◆ Source material:

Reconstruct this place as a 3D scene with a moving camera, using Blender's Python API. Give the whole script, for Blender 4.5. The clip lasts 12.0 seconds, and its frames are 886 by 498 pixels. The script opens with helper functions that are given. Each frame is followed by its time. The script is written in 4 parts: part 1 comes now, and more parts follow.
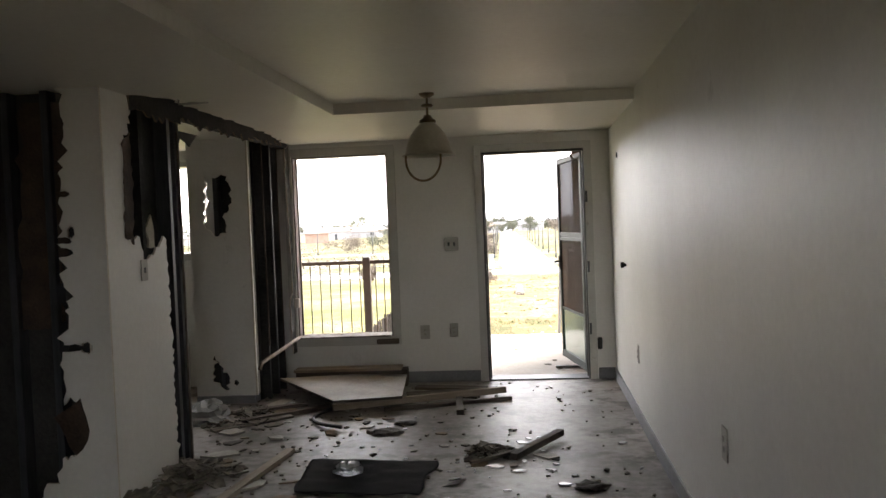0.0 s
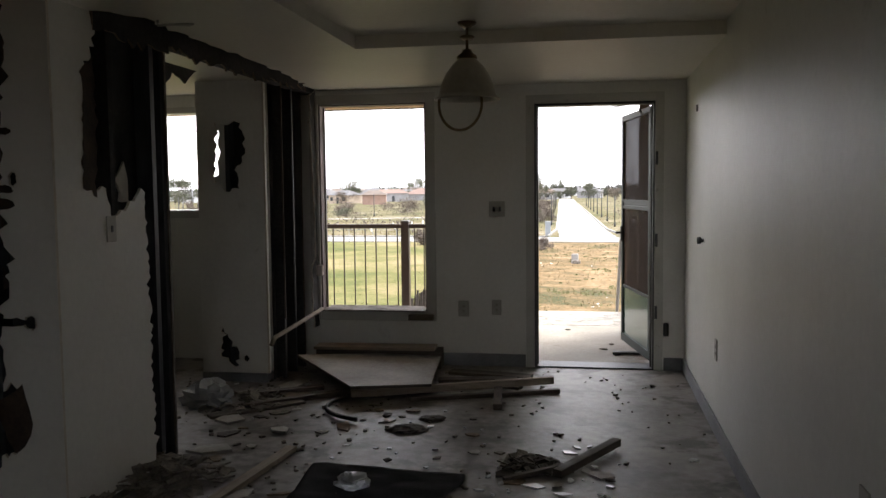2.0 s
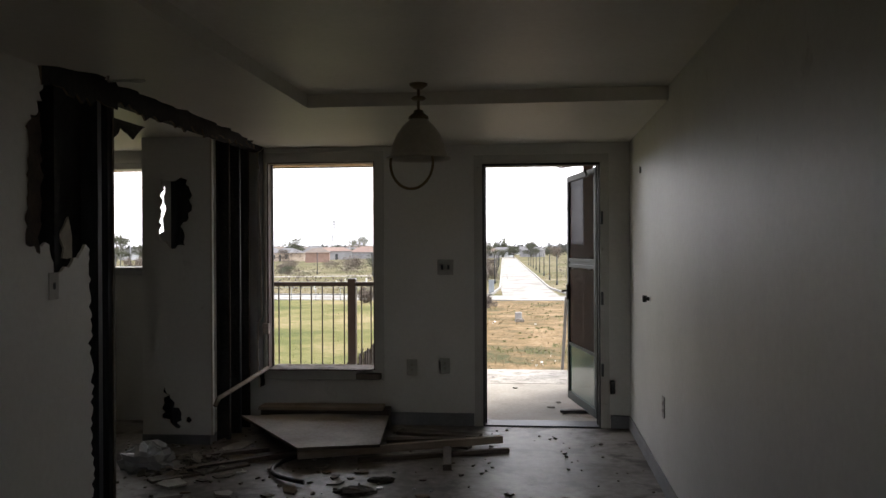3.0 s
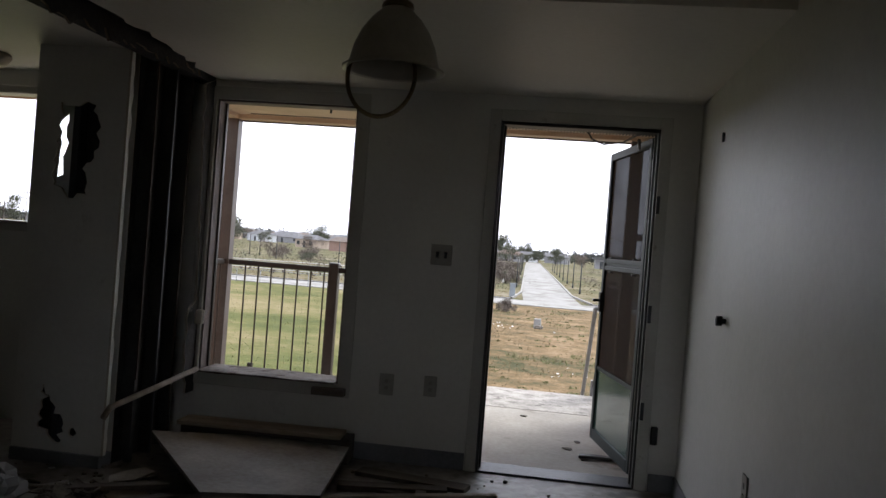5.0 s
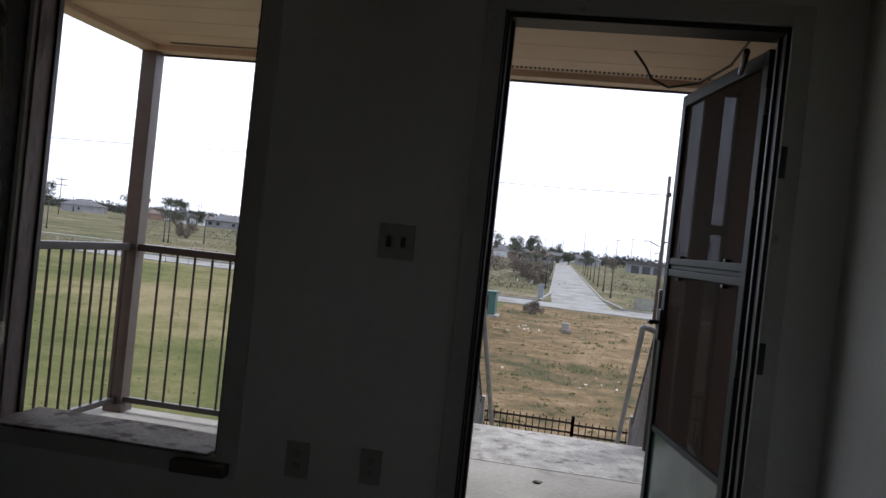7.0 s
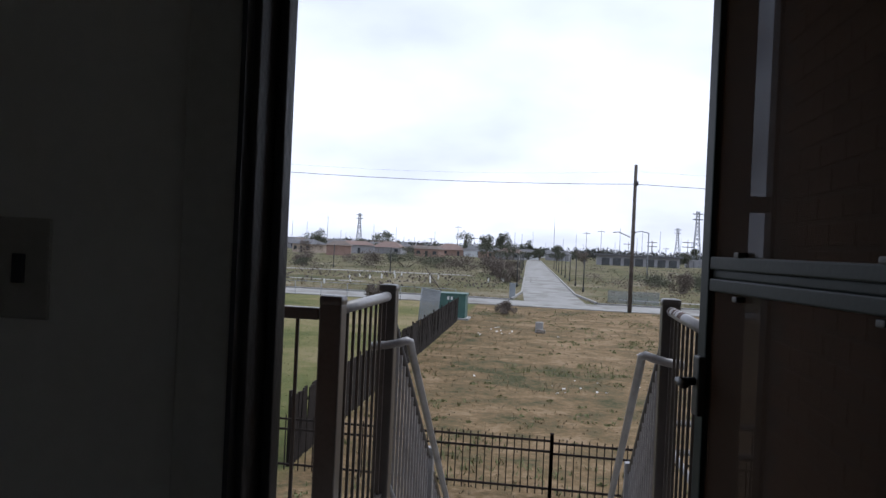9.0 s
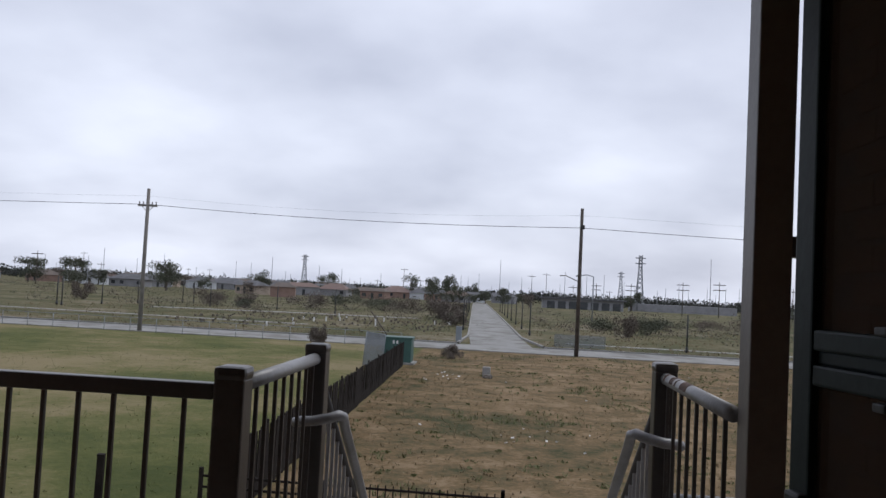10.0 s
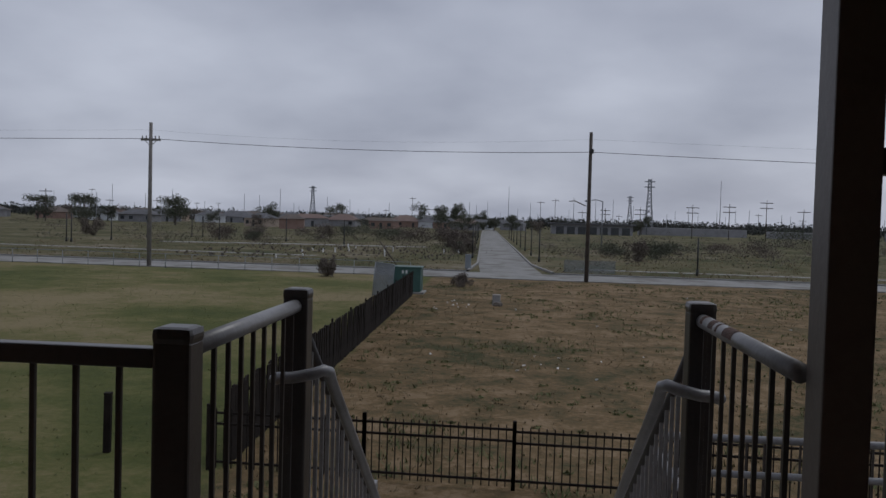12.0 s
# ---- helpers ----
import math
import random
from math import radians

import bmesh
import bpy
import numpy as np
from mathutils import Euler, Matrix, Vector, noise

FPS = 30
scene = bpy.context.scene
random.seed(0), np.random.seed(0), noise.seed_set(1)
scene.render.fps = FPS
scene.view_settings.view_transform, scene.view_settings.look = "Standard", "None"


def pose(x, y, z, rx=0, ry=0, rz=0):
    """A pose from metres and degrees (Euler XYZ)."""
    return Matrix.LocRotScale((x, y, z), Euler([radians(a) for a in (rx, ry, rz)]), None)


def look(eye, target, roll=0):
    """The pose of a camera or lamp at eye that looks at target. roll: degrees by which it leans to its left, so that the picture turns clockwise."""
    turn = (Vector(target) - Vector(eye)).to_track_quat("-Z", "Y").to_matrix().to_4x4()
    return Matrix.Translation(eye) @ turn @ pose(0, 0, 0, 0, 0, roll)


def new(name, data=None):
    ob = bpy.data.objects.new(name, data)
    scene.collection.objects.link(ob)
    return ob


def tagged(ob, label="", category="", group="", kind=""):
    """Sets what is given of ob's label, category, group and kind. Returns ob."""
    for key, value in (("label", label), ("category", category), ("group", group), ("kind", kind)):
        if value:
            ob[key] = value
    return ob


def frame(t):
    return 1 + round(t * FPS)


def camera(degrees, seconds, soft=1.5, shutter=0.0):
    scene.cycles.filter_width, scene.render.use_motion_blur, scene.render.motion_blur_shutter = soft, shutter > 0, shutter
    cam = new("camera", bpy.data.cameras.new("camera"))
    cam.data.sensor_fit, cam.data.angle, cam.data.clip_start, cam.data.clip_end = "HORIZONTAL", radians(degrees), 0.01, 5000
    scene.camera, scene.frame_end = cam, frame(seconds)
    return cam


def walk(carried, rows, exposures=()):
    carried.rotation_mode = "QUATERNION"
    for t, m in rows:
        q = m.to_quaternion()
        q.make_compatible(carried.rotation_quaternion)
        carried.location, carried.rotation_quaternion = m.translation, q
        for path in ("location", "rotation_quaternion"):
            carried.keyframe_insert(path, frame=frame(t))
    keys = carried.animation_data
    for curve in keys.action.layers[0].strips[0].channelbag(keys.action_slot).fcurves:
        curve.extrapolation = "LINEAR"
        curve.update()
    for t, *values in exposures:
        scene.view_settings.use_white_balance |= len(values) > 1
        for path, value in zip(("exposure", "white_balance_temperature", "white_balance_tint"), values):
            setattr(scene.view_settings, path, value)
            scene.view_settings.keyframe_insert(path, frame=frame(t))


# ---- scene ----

◆ Task prompt: Skipping the pictures, transcribe each line above exactly as it appears.

◆ Exercise answer:
Reconstruct this place as a 3D scene with a moving camera, using Blender's Python API. Give the whole script, for Blender 4.5. The clip lasts 12.0 seconds, and its frames are 886 by 498 pixels. The script opens with helper functions that are given. Each frame is followed by its time. The script is written in 4 parts: part 1 comes now, and more parts follow.
0.0 s
2.0 s
3.0 s
5.0 s
7.0 s
9.0 s
10.0 s
12.0 s
# ---- helpers ----
import math
import random
from math import radians

import bmesh
import bpy
import numpy as np
from mathutils import Euler, Matrix, Vector, noise

FPS = 30
scene = bpy.context.scene
random.seed(0), np.random.seed(0), noise.seed_set(1)
scene.render.fps = FPS
scene.view_settings.view_transform, scene.view_settings.look = "Standard", "None"


def pose(x, y, z, rx=0, ry=0, rz=0):
    """A pose from metres and degrees (Euler XYZ)."""
    return Matrix.LocRotScale((x, y, z), Euler([radians(a) for a in (rx, ry, rz)]), None)


def look(eye, target, roll=0):
    """The pose of a camera or lamp at eye that looks at target. roll: degrees by which it leans to its left, so that the picture turns clockwise."""
    turn = (Vector(target) - Vector(eye)).to_track_quat("-Z", "Y").to_matrix().to_4x4()
    return Matrix.Translation(eye) @ turn @ pose(0, 0, 0, 0, 0, roll)


def new(name, data=None):
    ob = bpy.data.objects.new(name, data)
    scene.collection.objects.link(ob)
    return ob


def tagged(ob, label="", category="", group="", kind=""):
    """Sets what is given of ob's label, category, group and kind. Returns ob."""
    for key, value in (("label", label), ("category", category), ("group", group), ("kind", kind)):
        if value:
            ob[key] = value
    return ob


def frame(t):
    return 1 + round(t * FPS)


def camera(degrees, seconds, soft=1.5, shutter=0.0):
    scene.cycles.filter_width, scene.render.use_motion_blur, scene.render.motion_blur_shutter = soft, shutter > 0, shutter
    cam = new("camera", bpy.data.cameras.new("camera"))
    cam.data.sensor_fit, cam.data.angle, cam.data.clip_start, cam.data.clip_end = "HORIZONTAL", radians(degrees), 0.01, 5000
    scene.camera, scene.frame_end = cam, frame(seconds)
    return cam


def walk(carried, rows, exposures=()):
    carried.rotation_mode = "QUATERNION"
    for t, m in rows:
        q = m.to_quaternion()
        q.make_compatible(carried.rotation_quaternion)
        carried.location, carried.rotation_quaternion = m.translation, q
        for path in ("location", "rotation_quaternion"):
            carried.keyframe_insert(path, frame=frame(t))
    keys = carried.animation_data
    for curve in keys.action.layers[0].strips[0].channelbag(keys.action_slot).fcurves:
        curve.extrapolation = "LINEAR"
        curve.update()
    for t, *values in exposures:
        scene.view_settings.use_white_balance |= len(values) > 1
        for path, value in zip(("exposure", "white_balance_temperature", "white_balance_tint"), values):
            setattr(scene.view_settings, path, value)
            scene.view_settings.keyframe_insert(path, frame=frame(t))


# ---- scene ----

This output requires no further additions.